## EXERCISE
The data below holds the lines to copy: everything from the line containing "Continue the Blender" to the line containing "bevel=0.001), BLACKPLASTIC, socket)", both ends included, set down exactly.

## DATASET EXTRACT
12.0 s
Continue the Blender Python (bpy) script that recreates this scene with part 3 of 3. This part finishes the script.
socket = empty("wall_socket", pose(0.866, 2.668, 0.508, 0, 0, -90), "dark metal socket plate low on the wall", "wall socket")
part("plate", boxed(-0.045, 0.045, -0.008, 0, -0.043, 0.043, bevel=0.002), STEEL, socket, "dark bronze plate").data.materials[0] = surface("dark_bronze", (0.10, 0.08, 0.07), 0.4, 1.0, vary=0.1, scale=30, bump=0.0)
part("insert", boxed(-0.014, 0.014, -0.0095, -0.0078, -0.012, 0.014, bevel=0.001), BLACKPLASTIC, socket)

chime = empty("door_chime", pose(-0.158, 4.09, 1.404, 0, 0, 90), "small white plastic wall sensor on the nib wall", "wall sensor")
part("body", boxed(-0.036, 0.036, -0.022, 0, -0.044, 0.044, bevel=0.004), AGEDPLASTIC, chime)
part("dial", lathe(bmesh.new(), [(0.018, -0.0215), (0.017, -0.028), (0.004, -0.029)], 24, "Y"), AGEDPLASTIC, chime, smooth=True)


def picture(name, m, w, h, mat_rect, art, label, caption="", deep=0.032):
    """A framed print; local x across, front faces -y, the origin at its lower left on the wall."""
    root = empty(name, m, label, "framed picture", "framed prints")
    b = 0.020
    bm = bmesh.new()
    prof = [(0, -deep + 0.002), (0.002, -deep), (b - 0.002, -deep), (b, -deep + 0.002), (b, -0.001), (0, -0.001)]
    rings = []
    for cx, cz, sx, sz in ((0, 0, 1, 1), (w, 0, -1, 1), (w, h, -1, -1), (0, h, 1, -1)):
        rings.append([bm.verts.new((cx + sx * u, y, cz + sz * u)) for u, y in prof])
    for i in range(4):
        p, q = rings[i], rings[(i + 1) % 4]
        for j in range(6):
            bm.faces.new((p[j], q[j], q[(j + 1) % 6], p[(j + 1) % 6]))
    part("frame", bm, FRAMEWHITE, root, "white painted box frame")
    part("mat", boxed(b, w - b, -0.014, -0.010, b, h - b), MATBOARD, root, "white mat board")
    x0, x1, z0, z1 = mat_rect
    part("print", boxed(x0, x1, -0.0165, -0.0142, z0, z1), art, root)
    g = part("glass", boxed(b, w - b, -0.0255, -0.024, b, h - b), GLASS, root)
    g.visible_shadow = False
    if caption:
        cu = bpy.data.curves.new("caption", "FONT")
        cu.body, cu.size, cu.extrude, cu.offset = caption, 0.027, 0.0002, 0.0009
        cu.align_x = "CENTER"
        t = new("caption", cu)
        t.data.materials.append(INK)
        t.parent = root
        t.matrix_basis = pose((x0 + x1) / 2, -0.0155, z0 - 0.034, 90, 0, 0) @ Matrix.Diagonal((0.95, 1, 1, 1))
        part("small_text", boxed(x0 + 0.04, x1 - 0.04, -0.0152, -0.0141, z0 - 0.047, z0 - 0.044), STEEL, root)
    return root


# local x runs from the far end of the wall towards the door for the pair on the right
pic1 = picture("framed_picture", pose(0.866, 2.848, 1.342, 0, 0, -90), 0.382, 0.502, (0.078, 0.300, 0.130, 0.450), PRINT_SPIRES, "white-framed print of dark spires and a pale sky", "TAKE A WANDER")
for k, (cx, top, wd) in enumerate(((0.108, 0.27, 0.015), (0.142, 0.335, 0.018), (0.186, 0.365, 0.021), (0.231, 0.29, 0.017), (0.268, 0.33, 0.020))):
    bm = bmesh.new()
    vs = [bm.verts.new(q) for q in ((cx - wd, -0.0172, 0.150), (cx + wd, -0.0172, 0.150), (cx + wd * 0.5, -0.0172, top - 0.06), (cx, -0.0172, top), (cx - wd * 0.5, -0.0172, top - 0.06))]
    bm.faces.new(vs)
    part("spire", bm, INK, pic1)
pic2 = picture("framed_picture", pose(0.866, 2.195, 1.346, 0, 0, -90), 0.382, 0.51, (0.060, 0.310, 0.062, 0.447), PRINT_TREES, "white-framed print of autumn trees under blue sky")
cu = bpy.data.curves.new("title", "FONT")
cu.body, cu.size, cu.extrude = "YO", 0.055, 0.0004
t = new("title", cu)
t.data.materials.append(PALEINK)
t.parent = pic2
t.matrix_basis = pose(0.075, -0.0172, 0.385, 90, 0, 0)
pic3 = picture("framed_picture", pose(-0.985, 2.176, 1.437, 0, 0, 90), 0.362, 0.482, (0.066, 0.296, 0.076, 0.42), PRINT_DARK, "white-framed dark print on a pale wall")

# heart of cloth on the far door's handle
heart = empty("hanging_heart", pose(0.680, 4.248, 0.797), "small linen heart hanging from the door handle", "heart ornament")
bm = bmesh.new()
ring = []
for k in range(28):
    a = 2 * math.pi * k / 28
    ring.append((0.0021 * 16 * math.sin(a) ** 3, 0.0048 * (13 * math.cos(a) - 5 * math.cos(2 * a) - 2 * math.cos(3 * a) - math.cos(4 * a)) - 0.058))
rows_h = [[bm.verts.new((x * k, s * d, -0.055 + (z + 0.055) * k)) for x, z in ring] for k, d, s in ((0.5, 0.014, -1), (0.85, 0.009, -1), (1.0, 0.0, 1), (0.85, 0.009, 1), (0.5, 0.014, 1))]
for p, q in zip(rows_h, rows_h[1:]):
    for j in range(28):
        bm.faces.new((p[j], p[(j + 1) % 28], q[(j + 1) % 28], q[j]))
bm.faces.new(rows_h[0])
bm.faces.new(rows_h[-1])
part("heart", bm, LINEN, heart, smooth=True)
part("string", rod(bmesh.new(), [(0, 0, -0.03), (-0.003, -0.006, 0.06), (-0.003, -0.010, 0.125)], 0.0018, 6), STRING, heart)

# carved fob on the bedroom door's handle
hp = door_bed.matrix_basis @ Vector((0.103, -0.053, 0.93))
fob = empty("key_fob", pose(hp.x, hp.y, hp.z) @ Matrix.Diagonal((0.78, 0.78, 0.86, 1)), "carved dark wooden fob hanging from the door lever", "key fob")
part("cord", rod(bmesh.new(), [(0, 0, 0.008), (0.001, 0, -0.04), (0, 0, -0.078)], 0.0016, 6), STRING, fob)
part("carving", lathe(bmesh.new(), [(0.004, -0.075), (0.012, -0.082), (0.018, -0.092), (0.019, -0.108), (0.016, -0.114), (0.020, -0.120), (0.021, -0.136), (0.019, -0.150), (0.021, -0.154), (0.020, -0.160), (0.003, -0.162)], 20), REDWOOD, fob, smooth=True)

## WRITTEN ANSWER
Continue the Blender Python (bpy) script that recreates this scene with part 3 of 3. This part finishes the script.
socket = empty("wall_socket", pose(0.866, 2.668, 0.508, 0, 0, -90), "dark metal socket plate low on the wall", "wall socket")
part("plate", boxed(-0.045, 0.045, -0.008, 0, -0.043, 0.043, bevel=0.002), STEEL, socket, "dark bronze plate").data.materials[0] = surface("dark_bronze", (0.10, 0.08, 0.07), 0.4, 1.0, vary=0.1, scale=30, bump=0.0)
part("insert", boxed(-0.014, 0.014, -0.0095, -0.0078, -0.012, 0.014, bevel=0.001), BLACKPLASTIC, socket)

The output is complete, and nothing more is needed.